Fincher, more specifically, zeroes in on the behavior of his detectives and how it makes them heroes in some cases, or blatantly naïve in all the rest. Just as Graysmith walks into a basement when he knows he shouldn’t, so does Blomkvist. To hear the actual Robert Graysmith describe why he pulled a big horror movie no-no (Graysmith said he didn’t want to be rude), it’s easy to see why Fincher probes such peculiar tendencies in human behavior.
“It’s hard to believe the fear of offending is greater than the fear of pain, but it is,” Martin says, as Blomkvist is tied up in his basement. It’s a curious thread from Zodiac that works its way into Dragon Tattoo’s climax. Whether Blomkvist or Graysmith will admit it or not, they are obsessed with the very killers they’re tasked with finding. They’re in search of a proverbial boogeyman, and when that boogeyman is revealed to be human after all, the revelation isn’t enough. They need to witness the phenomena for themselves. Like aligning a police sketch or a mugshot. Or seeing the final puzzle piece fall into place.

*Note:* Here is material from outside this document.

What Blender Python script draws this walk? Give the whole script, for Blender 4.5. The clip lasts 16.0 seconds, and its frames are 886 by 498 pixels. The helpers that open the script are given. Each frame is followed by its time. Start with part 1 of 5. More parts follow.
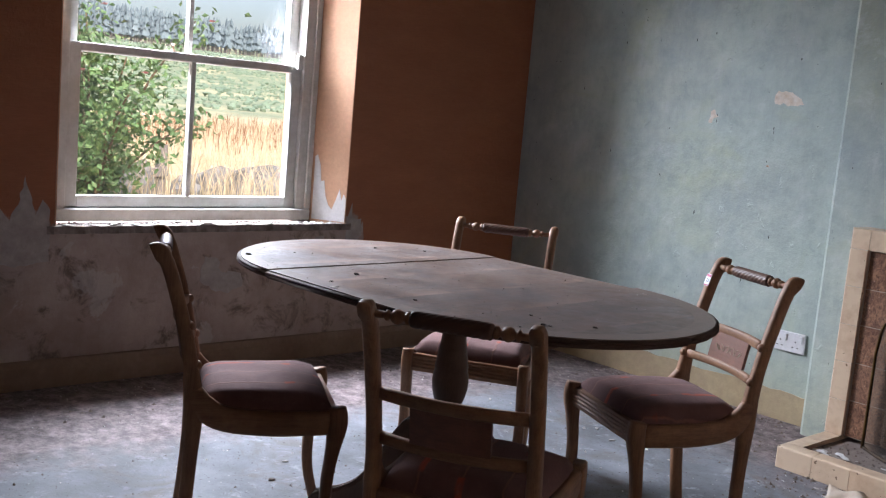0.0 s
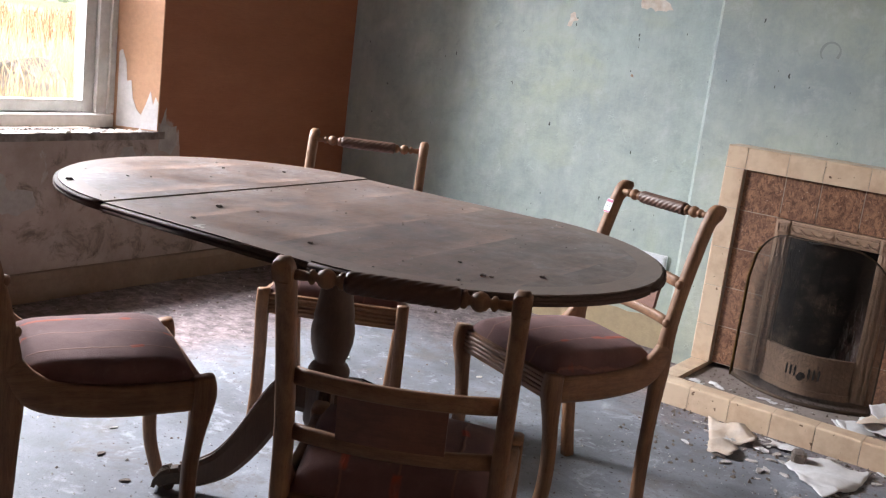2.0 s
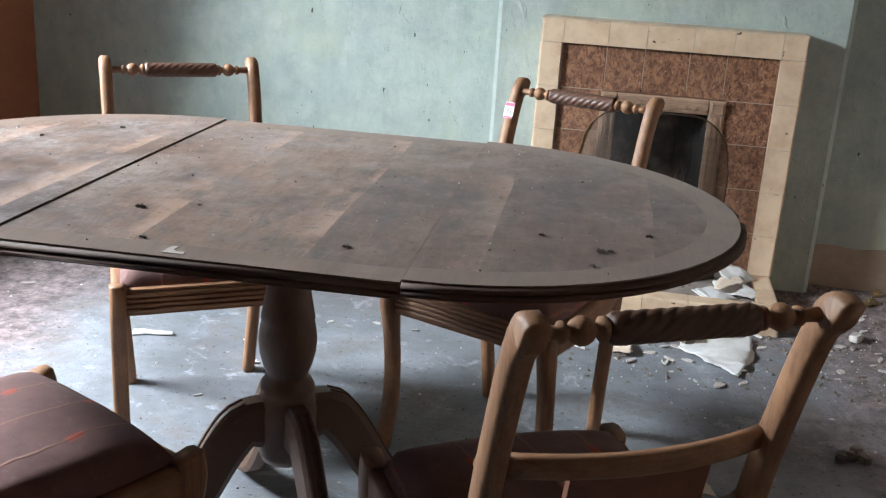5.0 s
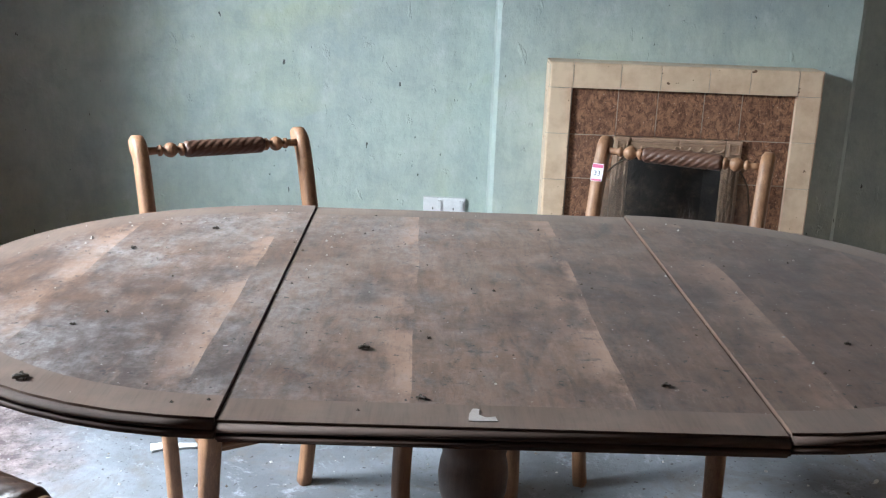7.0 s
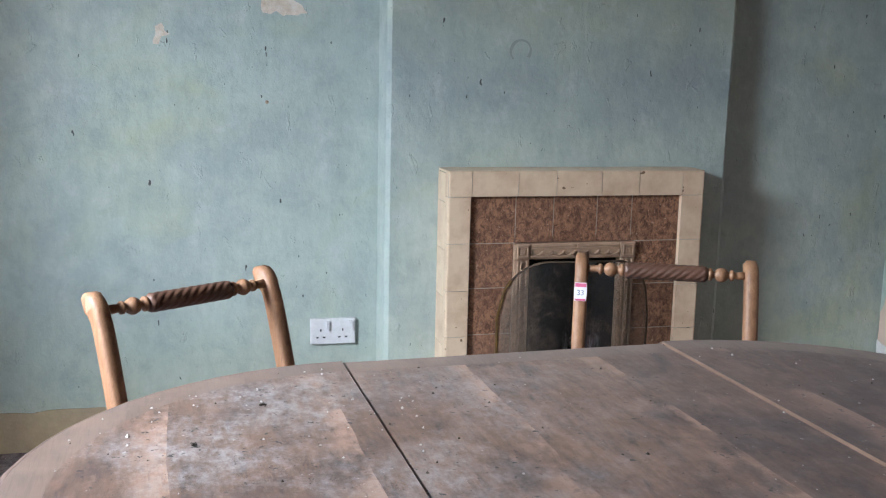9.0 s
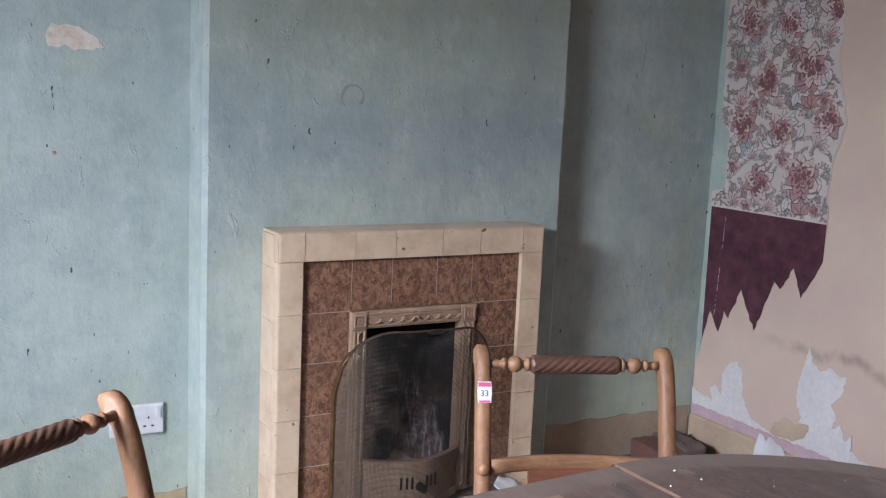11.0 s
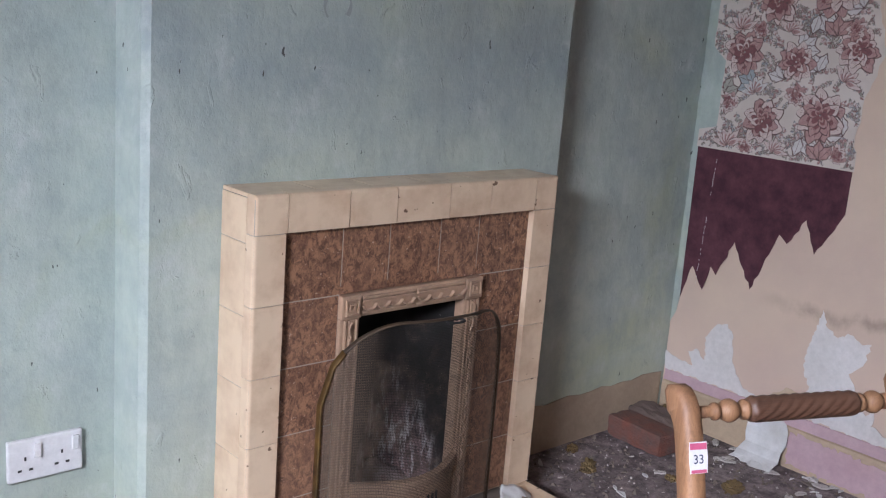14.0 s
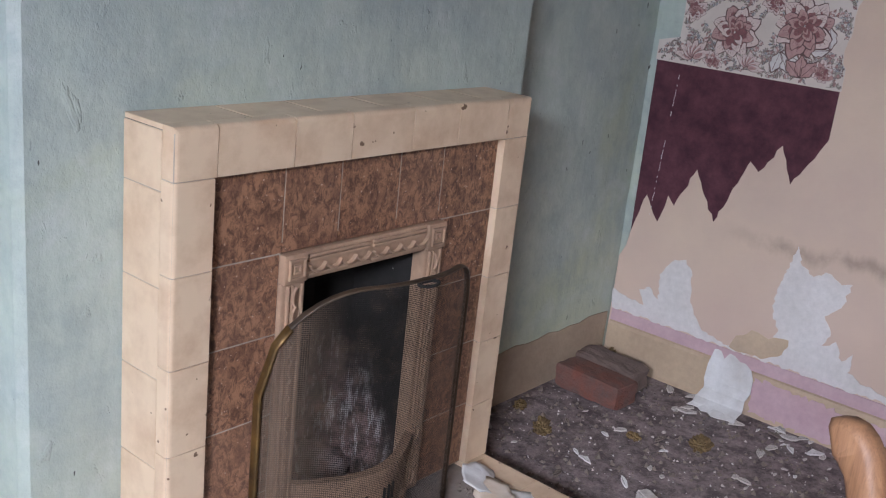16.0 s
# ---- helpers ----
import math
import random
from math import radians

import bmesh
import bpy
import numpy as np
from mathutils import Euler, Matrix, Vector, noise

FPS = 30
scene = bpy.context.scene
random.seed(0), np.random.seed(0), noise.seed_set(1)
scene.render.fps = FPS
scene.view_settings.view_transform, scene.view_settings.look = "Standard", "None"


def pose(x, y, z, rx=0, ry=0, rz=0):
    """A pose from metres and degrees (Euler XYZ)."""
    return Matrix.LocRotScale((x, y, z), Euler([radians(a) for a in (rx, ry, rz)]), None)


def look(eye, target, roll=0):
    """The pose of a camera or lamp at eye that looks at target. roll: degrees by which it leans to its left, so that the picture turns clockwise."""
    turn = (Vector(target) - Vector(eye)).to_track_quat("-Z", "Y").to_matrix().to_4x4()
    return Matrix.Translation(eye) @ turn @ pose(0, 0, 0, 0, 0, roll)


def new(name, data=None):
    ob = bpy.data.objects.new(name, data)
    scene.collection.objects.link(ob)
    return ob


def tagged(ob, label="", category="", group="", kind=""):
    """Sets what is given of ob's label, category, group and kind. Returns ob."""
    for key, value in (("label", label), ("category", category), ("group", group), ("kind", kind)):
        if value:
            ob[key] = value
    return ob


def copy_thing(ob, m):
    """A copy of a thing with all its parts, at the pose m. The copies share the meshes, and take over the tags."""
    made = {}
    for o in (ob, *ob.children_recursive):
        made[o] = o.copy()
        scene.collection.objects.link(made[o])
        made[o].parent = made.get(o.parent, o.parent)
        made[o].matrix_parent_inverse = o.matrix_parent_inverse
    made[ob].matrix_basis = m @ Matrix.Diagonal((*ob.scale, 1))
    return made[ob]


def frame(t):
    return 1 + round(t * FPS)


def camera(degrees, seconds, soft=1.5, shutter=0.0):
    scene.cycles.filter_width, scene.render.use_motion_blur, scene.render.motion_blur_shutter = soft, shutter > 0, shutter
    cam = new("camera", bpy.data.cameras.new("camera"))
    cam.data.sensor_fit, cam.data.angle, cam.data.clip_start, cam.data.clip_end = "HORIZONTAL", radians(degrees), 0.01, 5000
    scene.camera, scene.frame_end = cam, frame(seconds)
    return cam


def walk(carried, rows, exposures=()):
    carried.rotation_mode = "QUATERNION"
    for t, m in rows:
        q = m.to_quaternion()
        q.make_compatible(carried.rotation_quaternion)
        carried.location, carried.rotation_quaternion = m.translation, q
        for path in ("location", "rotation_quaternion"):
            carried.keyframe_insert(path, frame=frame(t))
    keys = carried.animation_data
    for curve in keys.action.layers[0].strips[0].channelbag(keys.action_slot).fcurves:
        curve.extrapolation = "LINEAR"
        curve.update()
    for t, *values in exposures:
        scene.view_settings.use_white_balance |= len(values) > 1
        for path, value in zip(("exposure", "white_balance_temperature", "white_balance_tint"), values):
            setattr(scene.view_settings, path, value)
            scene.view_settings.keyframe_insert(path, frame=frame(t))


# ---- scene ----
cam = camera(47.7, 16.0, 1.2)
PATH = [
    (0, (2.21, -4.003, 1.201), (0.739, -2.675, 0.932), 5.0),
    (0.5, (2.084, -3.965, 1.185), (0.714, -2.545, 0.862), 5.7),
    (1, (1.951, -3.954, 1.184), (0.683, -2.449, 0.829), 6.3),
    (1.5, (1.823, -3.923, 1.169), (0.628, -2.365, 0.791), 6.8),
    (2, (1.652, -3.843, 1.165), (0.549, -2.227, 0.748), 7.1),
    (2.5, (1.503, -3.804, 1.164), (0.543, -2.11, 0.711), 7.0),
    (3, (1.301, -3.788, 1.159), (0.552, -2.011, 0.628), 5.5),
    (3.5, (1.165, -3.78, 1.15), (0.534, -1.975, 0.562), 4.7),
    (4, (1.025, -3.727, 1.156), (0.452, -1.908, 0.553), 4.2),
    (6.5, (0.28, -3.564, 1.163), (0.238, -1.655, 0.569), 2.7),
    (7, (0.133, -3.448, 1.175), (0.1, -1.523, 0.632), 2.2),
    (7.5, (0.013, -3.376, 1.177), (0.114, -1.436, 0.701), 1.4),
    (8, (-0.166, -3.348, 1.205), (0.095, -1.41, 0.785), 0.4),
    (8.5, (-0.285, -3.312, 1.199), (0.049, -1.38, 0.805), 0.2),
    (9, (-0.362, -3.195, 1.208), (0.119, -1.287, 0.853), 1.3),
    (9.5, (-0.417, -3.055, 1.259), (0.25, -1.195, 0.953), 2.1),
    (10, (-0.456, -2.999, 1.276), (0.386, -1.205, 1.004), 2.4),
    (11.25, (-0.53, -2.69, 1.285), (0.46, -0.97, 0.97), 2.6),
    (12.5, (-0.524, -2.393, 1.262), (0.582, -0.764, 0.912), 2.7),
    (13, (-0.603, -2.209, 1.267), (0.607, -0.665, 0.879), 3.5),
    (13.5, (-0.64, -2.07, 1.258), (0.629, -0.583, 0.835), 4.1),
    (14, (-0.604, -1.888, 1.253), (0.708, -0.444, 0.81), 4.5),
    (14.5, (-0.563, -1.742, 1.235), (0.784, -0.339, 0.77), 4.7),
    (15, (-0.553, -1.596, 1.229), (0.867, -0.286, 0.711), 5.5),
    (15.5, (-0.511, -1.494, 1.228), (0.956, -0.253, 0.674), 6.2),
    (16, (-0.434, -1.418, 1.199), (1.052, -0.22, 0.601), 6.3),
]
walk(cam, [(t, look(eye, target, roll)) for t, eye, target, roll in PATH], [(0.0, 0.85, 6300, 16), (1.5, 1.2, 6850, 17), (4.0, 1.58, 6650, 9), (7.0, 1.37, 6200, 5), (9.0, 1.17, 6150, 9), (12.5, 1.15, 6250, 18), (16.0, 1.08, 6350, 18)])

# ---- light ----
world = bpy.data.worlds.new("overcast_sky")
scene.world = world
world.use_nodes = True
sky = world.node_tree.nodes.new("ShaderNodeTexSky")
sky.sky_type = "NISHITA"
sky.sun_disc = False
sky.sun_elevation = radians(48)
sky.sun_rotation = radians(100)
sky.dust_density = 4.0
sky.air_density = 1.0
sky_back = world.node_tree.nodes["Background"]
world.node_tree.links.new(sky.outputs[0], sky_back.inputs[0])
sky_back.inputs[1].default_value = 0.15

sun_data = bpy.data.lights.new("sun", "SUN")
sun_data.energy = 4.2
sun_data.angle = radians(10)
sun_data.color = (1.0, 0.96, 0.9)
sun = new("sun", sun_data)
sun.matrix_world = look((20, -6, 24), (0, 0, 0))

day = bpy.data.lights.new("window_daylight", "AREA")
day.shape = "RECTANGLE"
day.size, day.size_y = 1.4, 1.45
day.energy = 500
day.color = (0.84, 0.91, 1.0)
day_lamp = new("window_daylight", day)
day_lamp.matrix_world = look((-2.4, -2.0, 2.47), (0.4, -1.4, 1.0))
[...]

That sneaky little devil revealing the killer’s true identity, in the end, lies in the details. It could be someone’s library history, a person’s handwriting, or in Dragon Tattoo’s case, the insignia on a school jacket. It takes an obsessive eye to see through the lurid crime scenes and the sprawl of potential suspects – sometimes for years on end – to inevitably find your man. It’s a compulsion, an addiction they have. A strength, or a fatal flaw. Some detectives get lost in the shuffle. Others end up losing themselves.
For most directors, it’s the action component of high-speed chases and stylized shootouts that either make or break great thrillers. In’s Fincher eyes, it’s the complicated, yarn-spinning poster work that’s unbearably cinematic. Obsession may not be a sin, but gluttony sure is. So if their obsession dooms them, then the likes of Somerset and Mills, Toschi and Graysmith, and finally Blomkvist and Salander, are all guilty of the same thing: what they do and how they do it is so impeccably entertaining, more than the work has any right to be.